- Classification: Division I
- Season: 2011–12
- Teams: 11
- Site: Summit Arena Convention Center Court Hot Springs, Arkansas
- Champions: Western Kentucky (8th title)
- Winning coach: Ray Harper (1st title)
- MVP: George Fant (Western Kentucky)
- Attendance: 4,126
- Television: ESPN Regional Television, ESPN2

= 2012 Sun Belt Conference men's basketball tournament =

The 2012 Sun Belt Conference men's basketball tournament was held in Hot Springs, Arkansas from March 3 to March 6 at the Summit Arena and the Convention Center Court.

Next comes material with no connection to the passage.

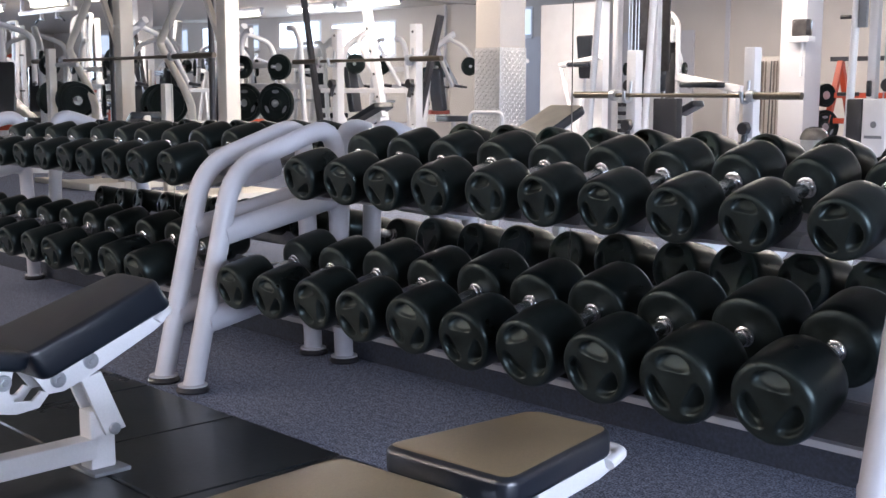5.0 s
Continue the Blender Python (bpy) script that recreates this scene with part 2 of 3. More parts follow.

Eleven Sun Belt teams participated in the tournament with seedings based on their conference record. Louisiana-Monroe did not compete in the 2012 Sun Belt Tournament due to failing to meet the NCAA's Academic Progress Rate requirements. This was Denver's final year in the Sun Belt due to the move to the Western Athletic Conference for the 2012–13 basketball season. The tournament winner received an automatic bid into the 2012 NCAA tournament.

==Format==
All teams except Louisiana-Monroe qualified for the 2012 Sun Belt Men's Basketball Tournament. The championship game was broadcast on ESPN2.